▸ **Stated exercise**
Give back the full listing verbatim, apart from its images.

▸ **Source material**

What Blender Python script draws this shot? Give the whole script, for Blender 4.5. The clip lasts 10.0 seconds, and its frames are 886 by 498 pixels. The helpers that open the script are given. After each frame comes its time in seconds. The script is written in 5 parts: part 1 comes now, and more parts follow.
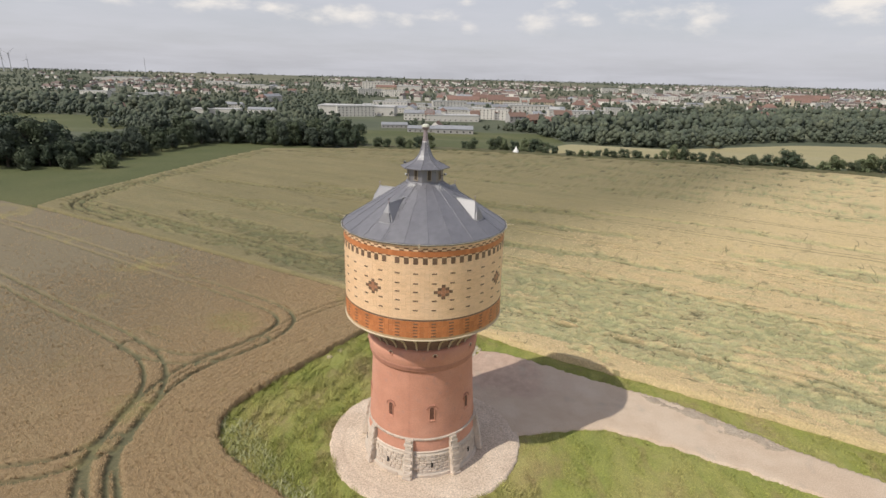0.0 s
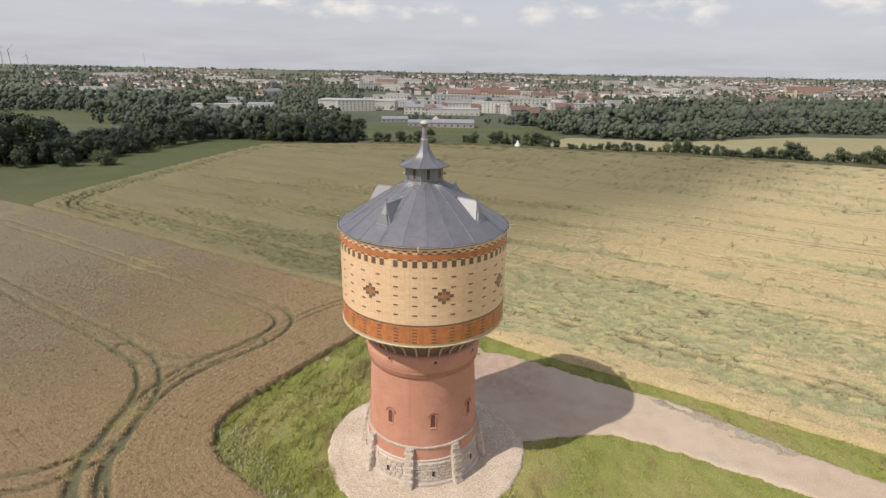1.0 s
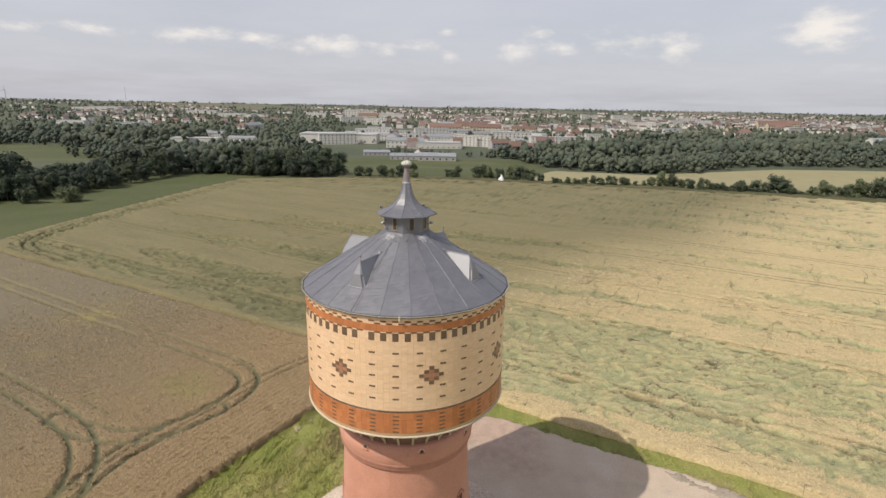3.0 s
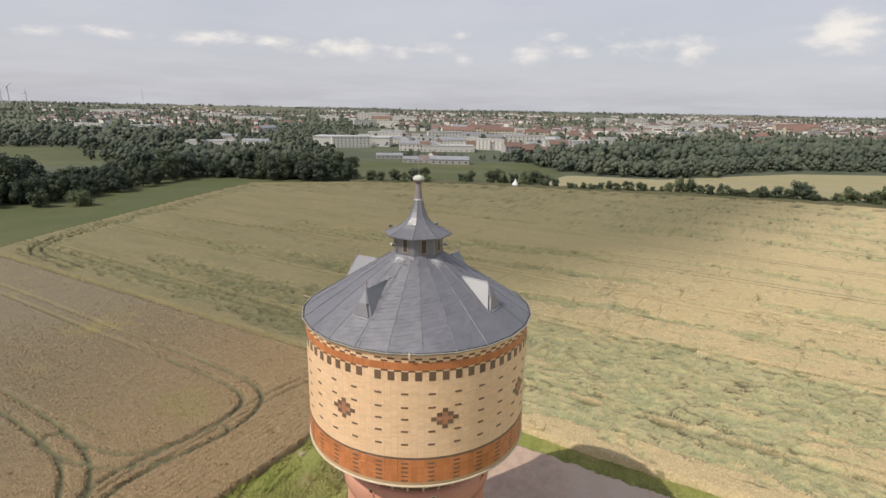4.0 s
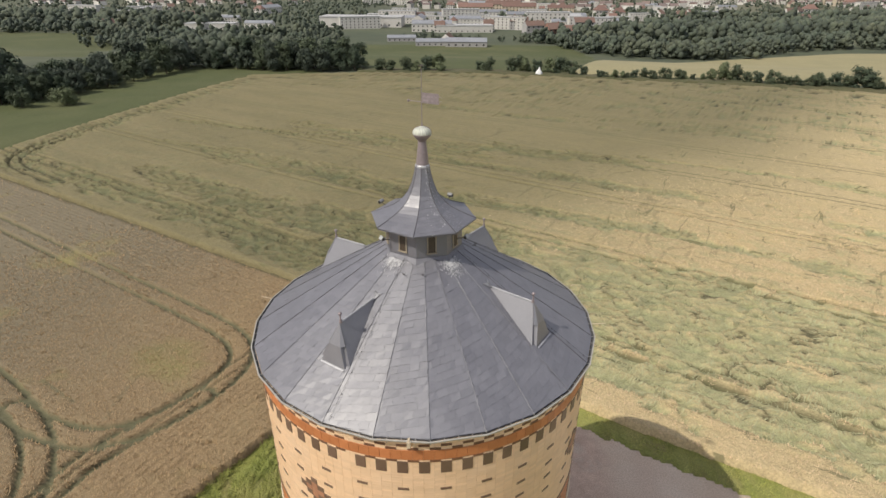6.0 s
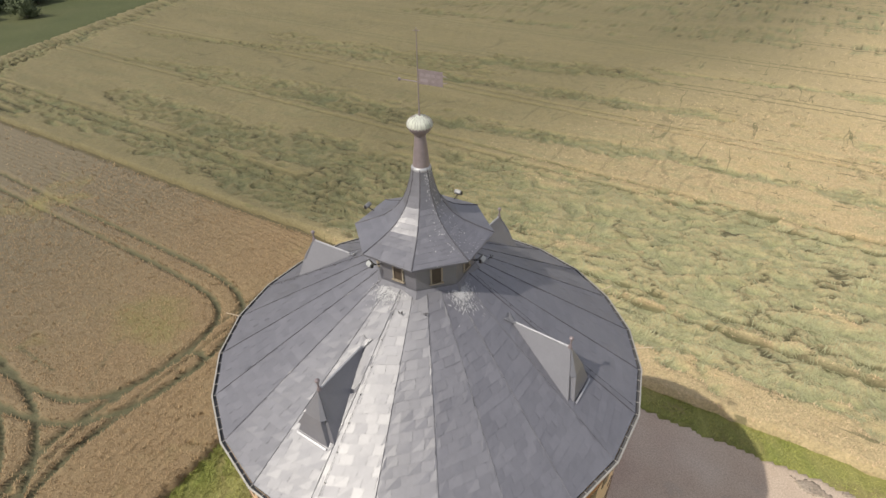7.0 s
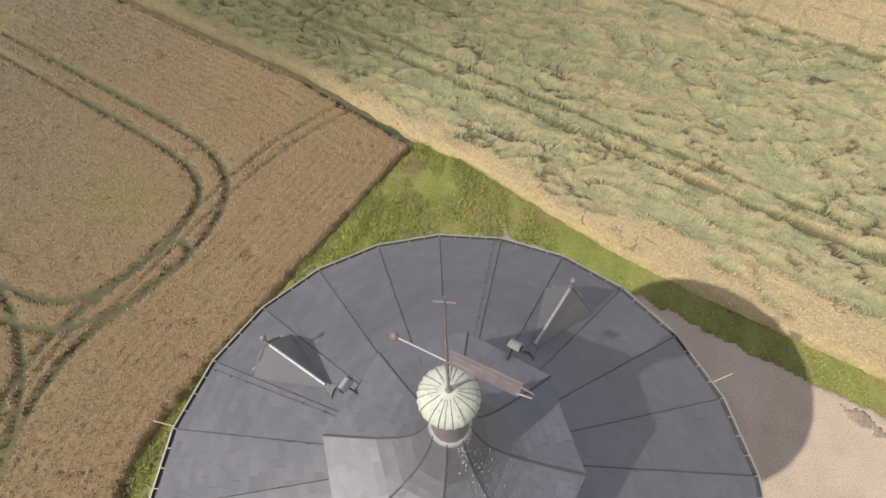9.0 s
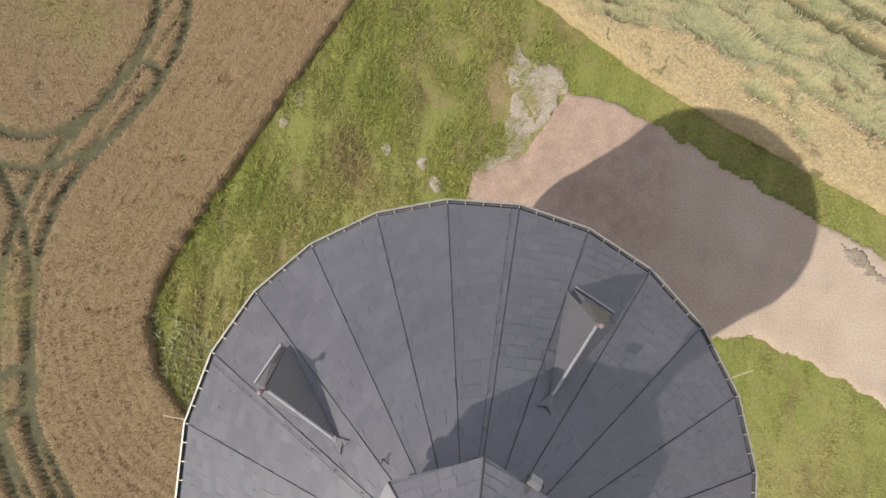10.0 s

▸ **Exercise answer**
What Blender Python script draws this shot? Give the whole script, for Blender 4.5. The clip lasts 10.0 seconds, and its frames are 886 by 498 pixels. The helpers that open the script are given. After each frame comes its time in seconds. The script is written in 5 parts: part 1 comes now, and more parts follow.
0.0 s
1.0 s
3.0 s
4.0 s
6.0 s
7.0 s
9.0 s
10.0 s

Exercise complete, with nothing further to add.